= Ian Morley =

Australian mining engineer and administrator

Ian Morley ISO (1904–1989) was an Australian mining engineer and administrator, who advocated for safe mining practices and reforms for the Australian mining industry.

== Early life ==
Ian Webster Morley was born on 20 March 1904 in Melbourne, Victoria, the only child of William Morley, a Methodist minister and his wife Grace Webster. He attended Trinity College (1910–1914) and Wesley college (1914–1921) in Melbourne before enrolling at the University of Melbourne. He took his Bachelor of Metallurgical Engineering degree in 1928 and Bachelor of Mining Engineering in 1929.

== Career ==
Morley was employed as an assistant surveyor from 1927 to 1928 with Broken Hill Ltd and was a field assistant on the Imperial Geophysical Experimental Survey between 1928 and 1929. He compiled a report with Harold Taylour on the Mandated Territory of New Guinea between 1931 and 1934 assessing gold mining opportunities in Morobe. Morley was acting superintendent of Mount Coolon Gold Mines NL in Queensland when a wage dispute led to a six-month shut down of the mine during a drought season. He became general manager of Georgetown Gold Mines NL, Queensland from 1935 to 1936 and Mount Kasi Mines Ltd in Fiji in 1936. He was subsequently mine foreman at Wiluna Gold Mines Ltd, Western Australia in 1937 and inspector of mines at Kalgoorlie in 1938–1939. He became assistant state mining engineer in Queensland in 1939 rising to the position of state mining engineer and chief inspector of mines in 1940. He helped to introduce a uniform code of safe mining practice. He and mining executives such as Julius Kruttschnitt II and Malcolm Newman lobbied for the establishment of a mining engineering degree at the University of Queensland in 1949.

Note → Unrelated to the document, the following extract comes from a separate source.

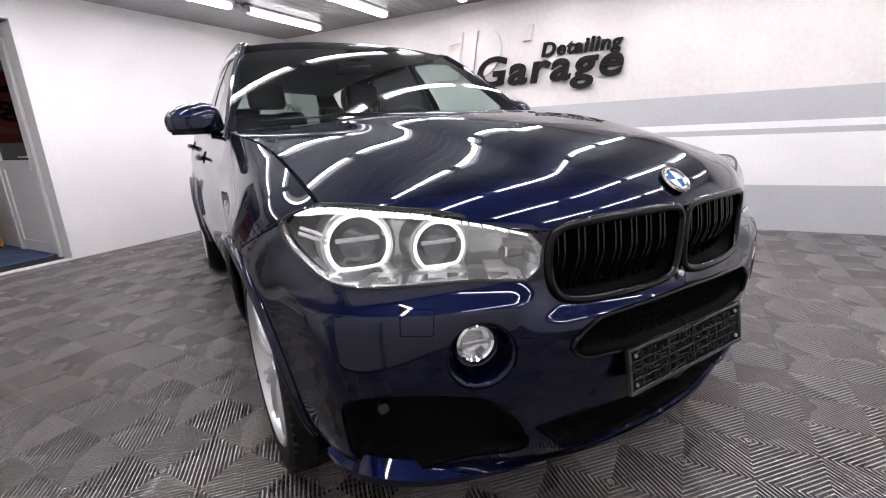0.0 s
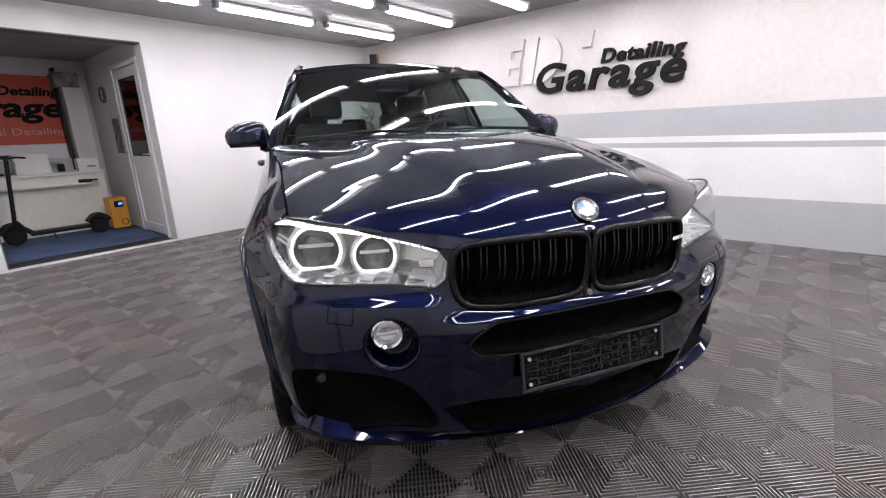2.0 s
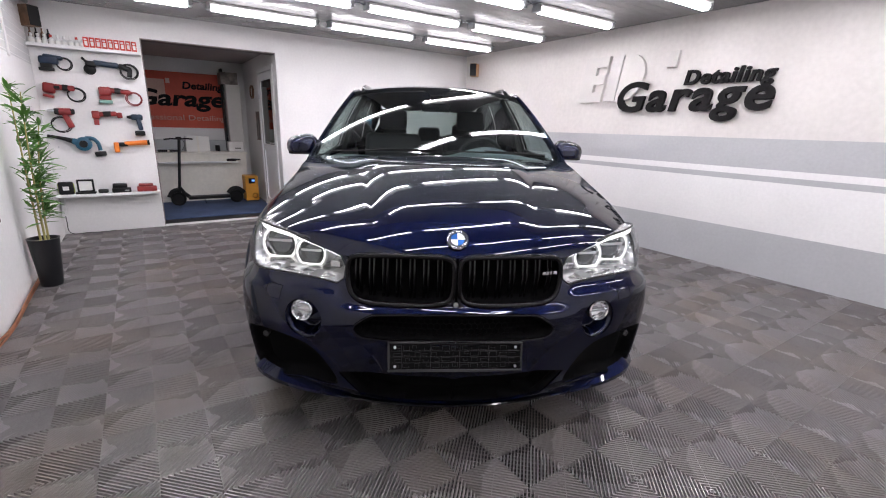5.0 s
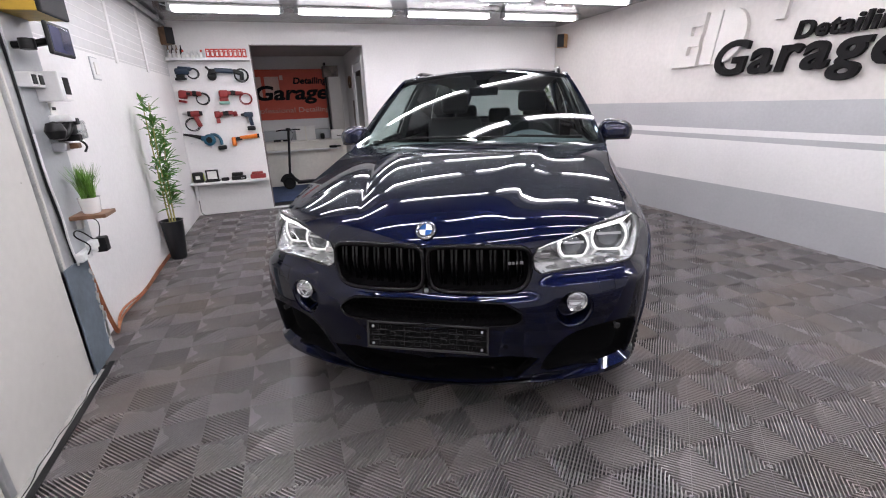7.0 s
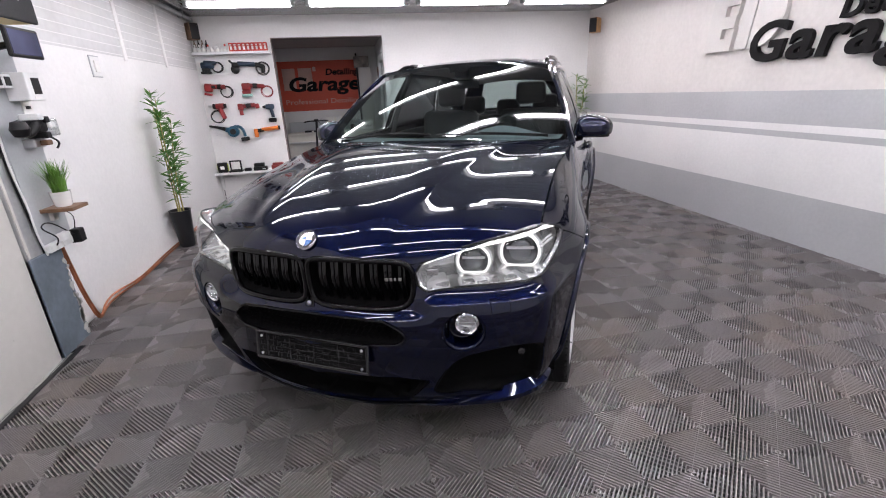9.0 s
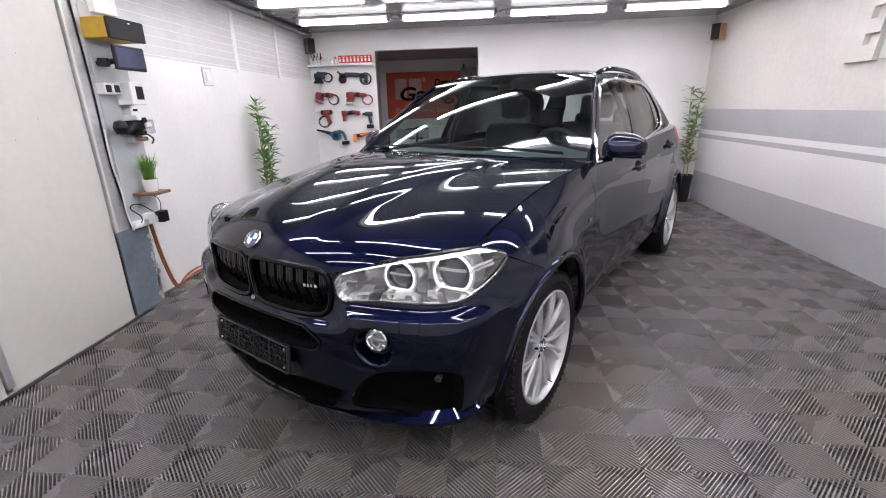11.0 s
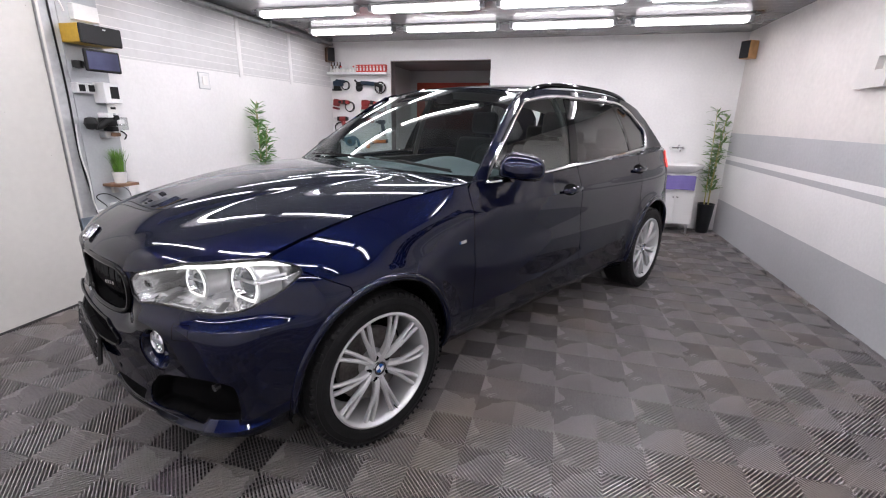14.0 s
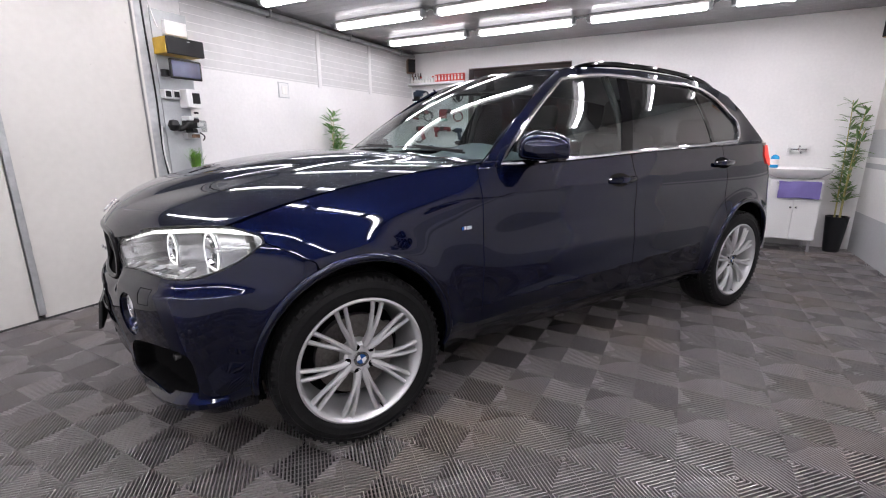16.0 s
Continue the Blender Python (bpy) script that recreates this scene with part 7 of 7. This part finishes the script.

From 1950 mining expanded in Queensland and Morley helped formulate policies on oil and natural gas development, and the opening of bauxite, uranium, mineral sands and large open cut coalmines in the state. He recommended the use of computerised drilling data, grid systems for exploration tenures as well as reforms to petroleum legislation and the establishment of a state energy board in the late 1960s. He served on the national council of the Australasian Institute of Mining and Metallurgy (AusIMM) between 1949 and 1952 and again after retiring from the Mines Department from 1969 to 1974. Morley was awarded the Imperial Service Order in 1969 for his service to the government. After his retirement from the state government Morley worked as a mining and petroleum consultant and completed the book, Black sands: a history of the mineral sand mining industry in Eastern Australia in 1981.

== Membership ==
1967–1971 – International Labour Office panel – safety in mines

1982 – Fellow of Australasian Institute of Mining and Metallurgy

== Personal life ==
Morley married Evelyn Marshall in 1937 in Kalgoorlie, Western Australia. After Evelyn's death in 1948, Morley married Janet Innes in Brisbane in 1950. He died in Brisbane on 11 September 1989, and was survived by the son and daughter of his first marriage.

Boxes of his papers are held in the Fryer Library of The University of Queensland Library, primarily related to his book Black sands. An annual prize has been awarded in his name since 1990 at the University of Queensland.